I’m sure there are some communities out there that can cheerfully answer “no” to of my questions. I envy y’all. Are you hiring? DM me and I’ll send you my CV …
For the rest of us, these seemingly outlandish scenarios can be very real threats, any one of which might require staff to rapidly evacuate a facility, such that there might not be time to properly shut down all company PCs.

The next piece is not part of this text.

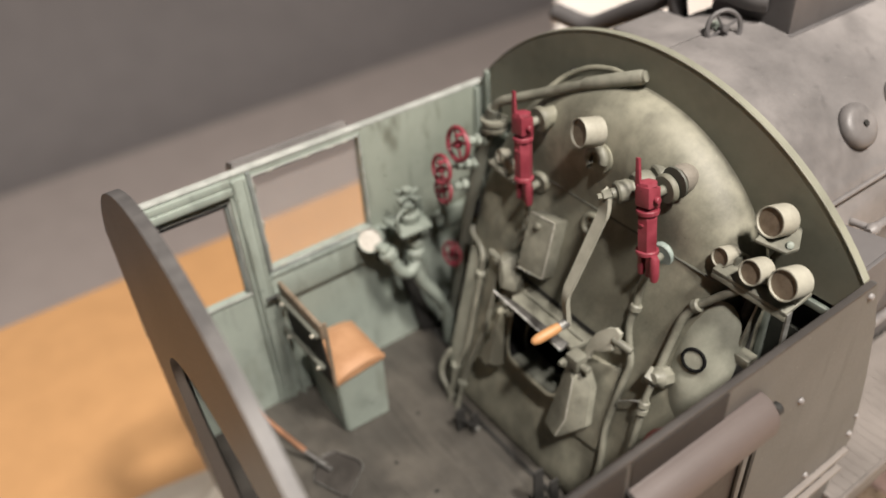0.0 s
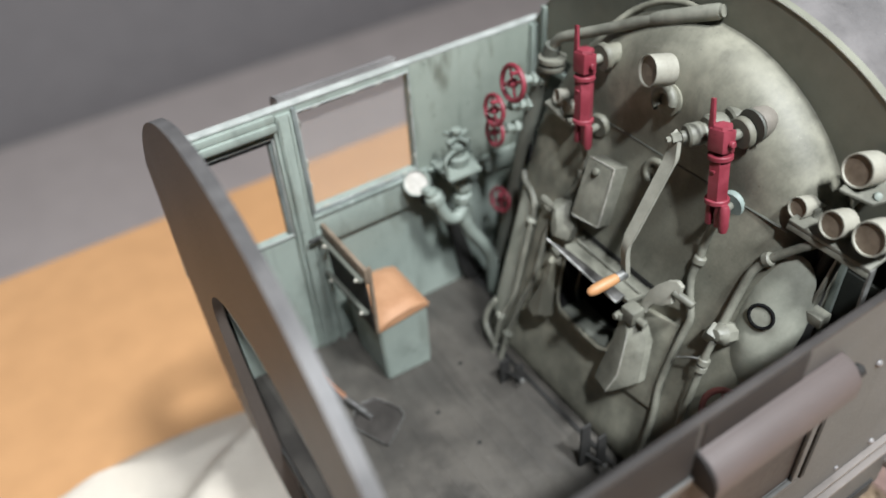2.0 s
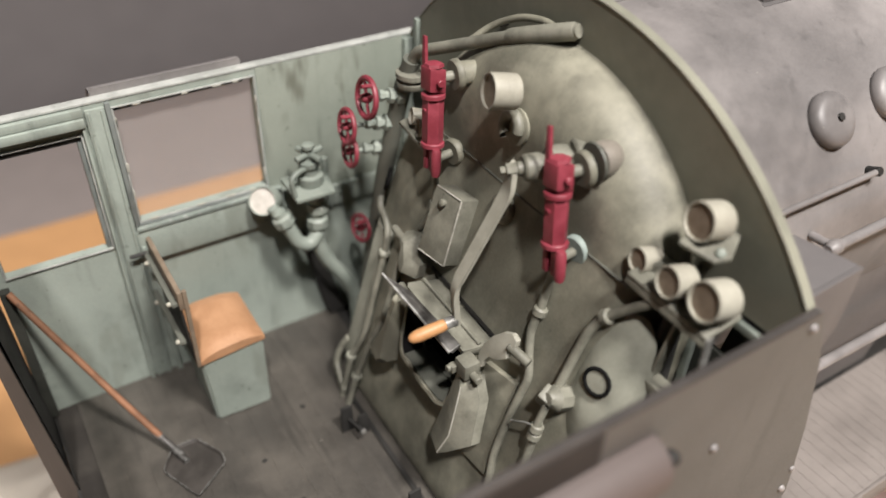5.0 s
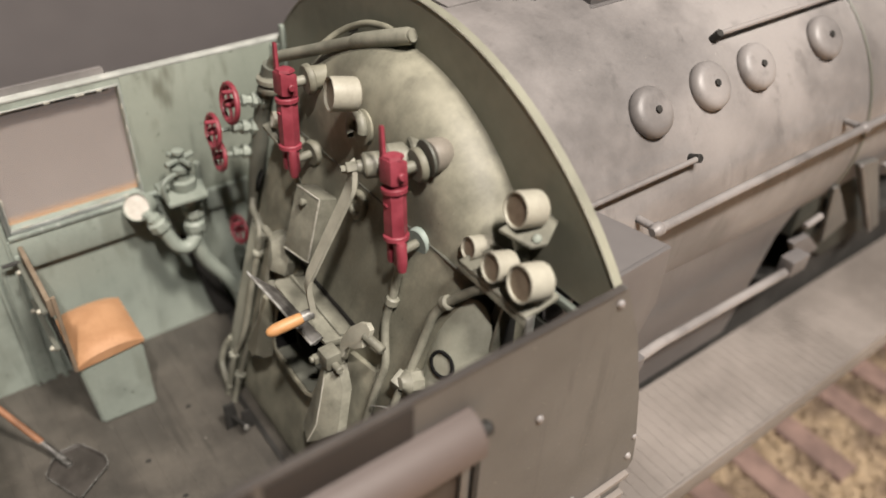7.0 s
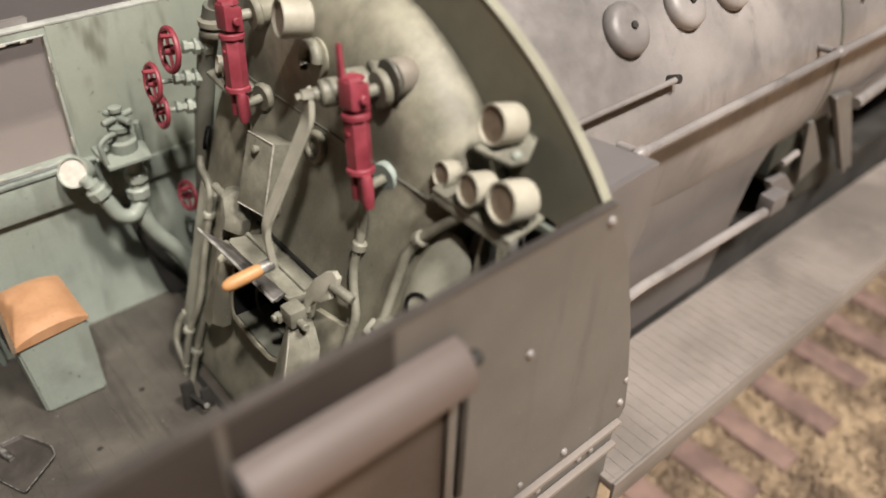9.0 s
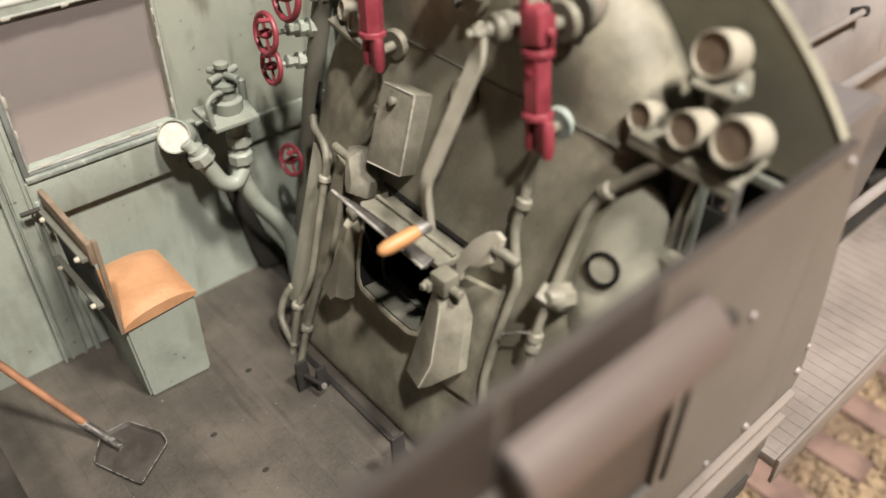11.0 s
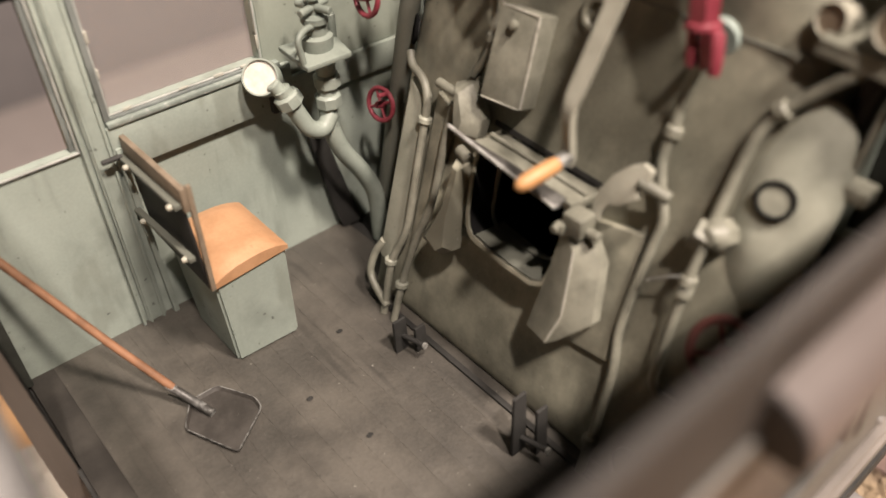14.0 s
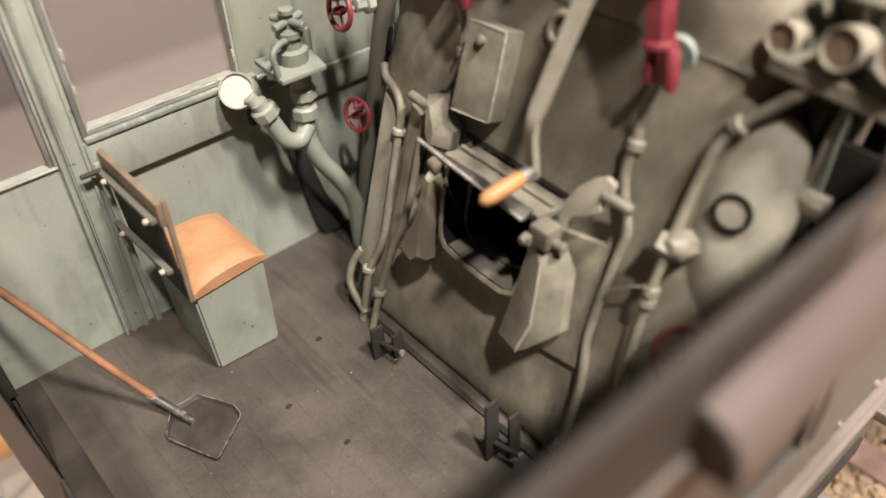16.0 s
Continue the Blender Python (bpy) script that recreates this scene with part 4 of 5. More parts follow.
part("flange", lathe(B(), [(0.05, 0), (0.082, 0.002), (0.084, 0.012), (0.07, 0.016)], (-0.276, -1.911, 2.134), (1, -0.1, 0.06), 24), DARK_OLIVE, th, "dark flange ring")


# ---- round gauges ----
def round_gauge(c, axis, r, deep, label, face=DIAL, body=CREAM):
    axis = Vector(axis).normalized()
    th = thing("pressure_gauge", c, label, "gauge", "round gauges")
    c = Vector(c)
    part("gauge_case", lathe(B(), [(r * 0.8, -deep), (r * 0.97, -deep * 0.92), (r, -deep * 0.7), (r, 0.0), (r * 0.98, 0.012), (r * 0.90, 0.012), (r * 0.88, -0.014)], c, axis, 26), body, th)
    part("dial", lathe(B(), [(r * 0.89, 0), (r * 0.89, 0.006), (0, 0.007)], c - axis * 0.008, axis, 26), face, th)
    part("bezel", ring(B(), c + axis * 0.008, axis, r * 0.93, r * 0.045, 26, 8), face if face is WHITE else body, th)
    return th


gx = (-0.95, 0.05, 0.28)
round_gauge((-0.43, -1.405, 2.255), (-0.95, 0.22, 0.16), 0.08, 0.125, "cream round pressure gauge with brown dial on the boiler top")
round_gauge((-0.18, -2.40, 2.122), (-0.92, 0.08, 0.22), 0.077, 0.115, "cream round gauge with brown dial on a small bracket")
round_gauge((-0.275, -2.245, 1.872), (-0.92, 0.1, 0.22), 0.052, 0.09, "small cream gauge with brown dial on the gauge shelf")
round_gauge((-0.32, -2.44, 1.922), (-0.92, 0.1, 0.22), 0.064, 0.10, "medium cream gauge with brown dial on the gauge shelf")
round_gauge((-0.315, -2.605, 1.952), (-0.92, 0.08, 0.22), 0.078, 0.115, "large cream gauge with brown dial on the gauge shelf")
round_gauge((-0.40, -0.715, 1.795), (-0.9, 0.3, 0.2), 0.045, 0.06, "small tan round gauge beside the vertical pipe", DIAL, CREAM)
round_gauge((-0.41, -0.80, 1.77), (-0.9, 0.3, 0.2), 0.045, 0.06, "small tan round gauge beside the vertical pipe", DIAL, CREAM)
part("small_shelf", slab(B(), [(-0.44, -0.64, 1.72), (-0.43, -0.87, 1.67), (-0.30, -0.87, 1.69), (-0.31, -0.64, 1.74)], (0, 0, 0.02), 0.005), OLIVE_LIGHT, backhead)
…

Here in Texas, we reluctantly experience all of these disasters on a depressingly regular basis. These events – while rare – might well happen again at any time. Therefore, a good BC/DR plan compels IT and Security to prepare for them. Bear in in mind, most communities already require this … to a degree. Companies may be forced by law to hold regular unannounced “fire drills” and practice evacuating people safely out of their building. That was one of the lessons we took away from 9/11 … companies that forced their employees to practice evacuating the Twin Towers were more likely to have survived the attacks than companies that didn’t.
It makes sense, then, for a solid BC/DR plan to also include practicing remotely shutting down all IT kit for an entire floor, facility, or site on short notice. I suspect that the actual act of toggling the network management system isn’t the part that needs to be practiced; it’ll be the process of requesting, authenticating, and authorizing the remote shutdown action. Everyone involved on every shift will need to know exactly how the orders flow and how to verify that the actions triggered were executed correctly.
Sure, the sort of events that will drive this sort of emergency action will likely be rare … but, as we’ve seen, the potential consequences of failing to act in time might be catastrophic. That’s what BC/DR is all about: considering what might go wrong, then figuring how to mitigate the worst outcomes well ahead of time so everything runs smoothly should worse come to worst.